Warning of risk to employees’ workplace pension investments from ‘unstable’ master trusts

15th May 2016


Unstable and poorly financed pension plans could be putting thousands of employees’ workplace pension savings at risk an influential committee of MPs has warned.

The committee has singled out pension arrangements known as master trusts for criticism. Although many master trust plans have strong financial backing and are offered by long established pension companies, the MPs are concerned that others have set up without sufficient financial support.

The MPs want this addressed in a new pension bill. The committee is also worried that contract-based schemes which come under the supervision of the Financial Conduct Authority may face a tougher set of rules than that trust pensions which fall under The Pension Regulator.

The committee has called for new minimum financial and governance standards for new master trusts entering the market. It wants a new set of ongoing requirements for master trust schemes. It says a new voluntary code, which allows master trusts to gain membership of an approved list held by the TPR, should perhaps become mandatory.

The report adds that overall the workplace pension reforms have been a “tremendous success” with an additional 6.1 million people enrolled in a workplace pension and saving for their retirement. Employer compliance rates – they must offer a pension – are high and employee opt-out rates are low.

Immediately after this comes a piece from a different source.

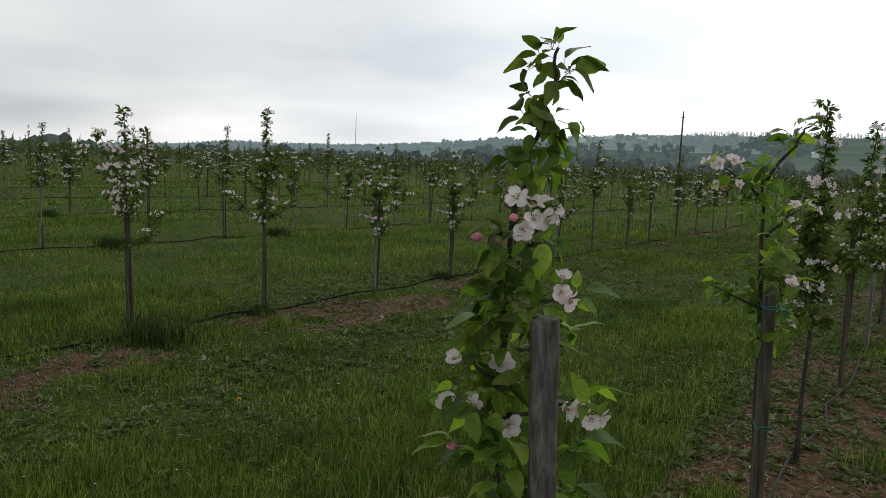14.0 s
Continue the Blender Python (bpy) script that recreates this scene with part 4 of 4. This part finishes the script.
def tree_e():
    g = Growth(15).face(33)
    trunk = [(0.06, 0.0, -0.05), (0.0, 0.0, 0.6)] + g.line([(-71, 917), (-69, 1086), (-70, 1212), (-66, 1317), (-45, 1438), (-24, 1523), (-3, 1605), (-2, 1654)])
    br = [g.line(q) for q in ([(-70, 1180), (0, 1215), (58, 1232)], [(-69, 1000), (20, 1020), (81, 1040)], [(-69, 1050), (-124, 1110), (-150, 1100)])]
    g.blades([(-5, 1634, -53, -8, -5), (-2, 1654, -2, 40, 4), (8, 1622, 22, 44, 10), (13, 1610, 67, 29, 7), (-12, 1609, -32, -17, 7), (1, 1597, 36, 13, -8), (-7, 1593, 10, -29, 9), (-16, 1268, -6, -49, 29), (2, 1329, 43, -11, 9), (-96, 1316, -25, -36, 9), (-81, 1264, -69, -44, 16), (-67, 1247, -25, -33, 12), (58, 1233, -2, 39, -4), (58, 1233, 60, 24, 13), (58, 1229, 43, -28, 15), (58, 1230, 14, -23, 11), (-60, 1283, -16, -36, 16), (17, 1296, 10, -25, 0)])
    g.whorls([(-65, 1199, 6, 70), (-90, 1166, 6, 70), (-124, 1122, 5, 70), (-143, 1038, 6, 75), (-96, 1093, 5, 70), (-72, 1049, 5, 70), (-54, 949, 6, 80), (-89, 927, 6, 80), (81, 1040, 5, 70), (50, 1149, 5, 60), (-19, 1144, 4, 60), (-144, 930, 4, 70), (69, 952, 5, 80), (-62, 1132, 5, 65), (-52, 1213, 5, 65)], 30)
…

But the committee says gaps in pension regulation have allowed potentially unstable master trusts on to the market, and employers may have unwittingly put their scheme members at risk of losing their retirement savings.

The committee says there is also not enough clarity about employers’ liability if one of these master trusts were to collapse, or if any chosen pension fund fails. There is also a risk that wider faith in auto-enrolment and the impressive gains in retirement savings will be undermined.

The committee also raises the concern that the new lifetime Isa could distract from auto-enrolment, with employees potentially opting out of their workplace scheme to put savings into a Lisa. The Lisa is being introduced at a time when the majority of small businesses are still to be brought into the auto-enrolment system and statutory contribution rates are yet to rise.

While the returns on the Lisa appear attractive, as is the fact that it can be put towards the purchase of a home, in the long term, the committee argues, it would leave people worse off. It says Government has been sending mixed messages about the best way to save for retirement and should conduct urgent research on any effect of the Lisa on auto-enrolment and report on this before the 2016 Autumn Statement.

Frank Field MP, chair of the committee, says: “Auto-enrolment has been a tremendous success that will ultimately see approximately 9 million people newly saving, or saving more, in a pension. Crucially now we must do much more to ensure that people’s savings are put in the best possible place, and are secure.  To this end, we greatly look forward to seeing a Pension Bill in the Queen’s Speech this week. This is what we and others have been calling for.”

Tom McPhail, Hargreave Lansdown head of retirement policy says: “Looking after individuals’ retirement savings is a responsibility which demands robust safeguards and controls. The process of setting up and running some types of pension scheme, such as master trusts is very light, with relatively little scrutiny of the individuals involved or the financial resources standing behind them.

“Recent high profile final salary scheme problems illustrate that the governance of workplace pensions generally is in need of review. This Committee report, coming just a few days before the Queen’s speech, looks like a timely reminder to the Government that a Pensions Bill to address these concerns might be a necessary addition to their forthcoming legislative programme.

“Pension schemes regulated by the FCA, such as Group Personal Pensions and Group Sipps can be considered a much lower risk than Master Trusts; similarly, any Master Trust scheme which has the Pensions Regulator’s Master Trust Assurance stamp of approval is likely to be well run.

“In view of these ongoing concerns about the risks to auto-enrolment, the Government might also want to look at the option of allowing individuals to make their own choice about which pension their employer’s contributions are paid into, thereby putting the individual in control of their own financial future.”